Fine Gael lodges formal objection to Nama with EU


FINE GAEL has lodged a formal objection to the National Asset Management Agency with the European Commission, a move that represents a last-ditch effort to scupper the Government’s “bad bank” scheme.

As officials in the commission’s competition division examine the Government’s application under State aid rules to proceed with the plan, the main Opposition party has written to Brussels setting out a range of concerns.

The complaint was prepared by Senator Eugene Regan, who said he was acting on behalf of the party when making a 20-page submission to Brussels last month.

Mr Regan said yesterday that he will be meeting EU officials in connection with his complaint, which said that the nationalised Anglo Irish Bank should not take part in Nama as it would be better to wind down the institution.

“We’ll take into consideration any comment relevant to the process of assessment,” said a commission spokesman when asked about the status of objections to state aid applications.

Arguing that the Government had presented EU approval of Nama as a formality, Mr Regan urged the commission to examine critically the rescue scheme for banks with a view to limiting its scale and scope to minimise its costs to taxpayers and the State.

His submission said the manner in which it is proposed to implement the Nama plan “is non-compliant with EU state aid rules in general and the commission’s guidelines on the treatment of impaired assets” in particular.

“While the choice of asset relief scheme is decided by member states, the scale and scope of the Nama project to be undertaken by the Irish Government, as set out in the draft Nama business plan, is entirely disproportionate to the size of the Irish economy and budgetary resources and threatens the financial viability of the State itself.”

Mr Regan also said the scheme flouts key guidelines issued by the European Central Bank, including those which say that transparency in the valuation of assets “is of the essence” and that “adequate risk-sharing is a necessary element” to minimise the cost to Government.

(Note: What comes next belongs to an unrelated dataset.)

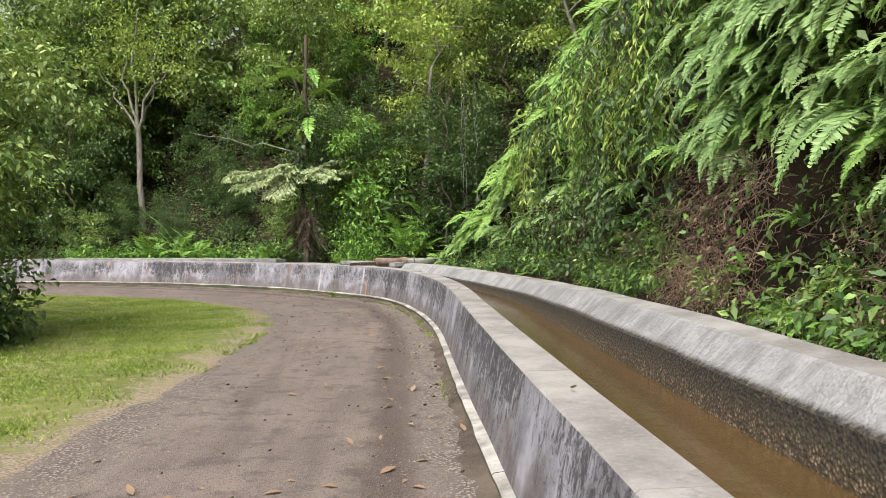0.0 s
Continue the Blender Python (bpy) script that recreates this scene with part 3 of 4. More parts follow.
def shrub(label, height, radius, leaf, aspect, mat, stems=7, per=14, name="shrub", big=True, upright=0.6):
    """Stems that rise from one root, with leaves set along them."""
    ob = tagged(new(name), label, "shrub", "undergrowth shrubs")
    pieces, cs = [], []
    for i in range(stems):
        az = i * 2 * np.pi / stems + rnd(None, -0.4, 0.4)
        en = np.array([np.cos(az) * radius * rnd(None, 0.3, 1), np.sin(az) * radius * rnd(None, 0.3, 1), height * rnd(None, upright, 1.0)])
        p = crooked((0, 0, -0.1), en, 7, 0.1)
        pieces.append(tube(p, np.linspace(0.014, 0.004, 7), 4))
        cs.append(p[2:])
    v, f = join(pieces)
    mpart("stem", mesh_from("stem", v, f, BARK_DARK), ob)
    v, f = cluster_leaves(np.concatenate(cs), per, 0.11 * (0.5 + radius), leaf, aspect, 0.15, big)
    mpart("foliage", mesh_from("foliage", v, f, mat), ob)
    return ob


def creeper(label, length, strands, leaf, mat, aspect=0.3, per_m=26, broad=False):
    """A curtain of hanging strands with narrow drooping leaves."""
    ob = tagged(new("hanging_creeper"), label, "creeper", "creepers hanging from the bank")
    sp, lp = [], []
    for i in range(strands):
        L = length * rnd(None, 0.45, 1)
        x, y = rnd(None, 0, 0.45), rnd(None, -0.7, 0.7)
        n = 9
        t = np.linspace(0, 1, n)
        p = np.c_[x + 0.25 * np.sin(t * 2.2) + rng.normal(scale=0.03, size=n), y + rng.normal(scale=0.03, size=n), -L * t + 0.12 * np.sin(t * 3)]
        sp.append(tube(p, np.linspace(0.006, 0.002, n), 3))
        m = int(per_m * L)
        u = rnd(m)
        b = np.stack([np.interp(u, t, p[:, k]) for k in range(3)], -1)
        way = np.c_[rng.normal(scale=0.6, size=m) + 0.3, rng.normal(scale=0.7, size=m), -rnd(m, 0.3, 1.2)]
        ln = rnd(m, *leaf)
        face = np.array([0.7, 0, 0.7]) + rng.normal(scale=0.4, size=(m, 3))
        lp.append(big_leaves(b, way, face, ln, ln * aspect, 0.3) if broad else leaves(b, way, face, ln, ln * aspect, 0.12, 0.2))
    v, f = join(sp)
    tagged(mpart("strand", mesh_from("strand", v, f, BARK_DARK), ob), kind="stuff")
    v, f = join(lp)
    mpart("foliage", mesh_from("foliage", v, f, mat), ob)
    return ob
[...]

Mr Regan said the scheme suffered from a lack of transparency, adding that “inadequate burden-sharing” meant practically all risk was transferred to the State. Suggesting the scheme would have a “negative impact” on the public finances due to its size, he also criticised the failure to conduct valuations and the “unrealistic assumptions” underlying hypothesised valuations.

“Assumptions regarding equity in loan portfolios are suspect as these are cross-collateralised to other assets and there are unenforceable performance guarantees,” he wrote.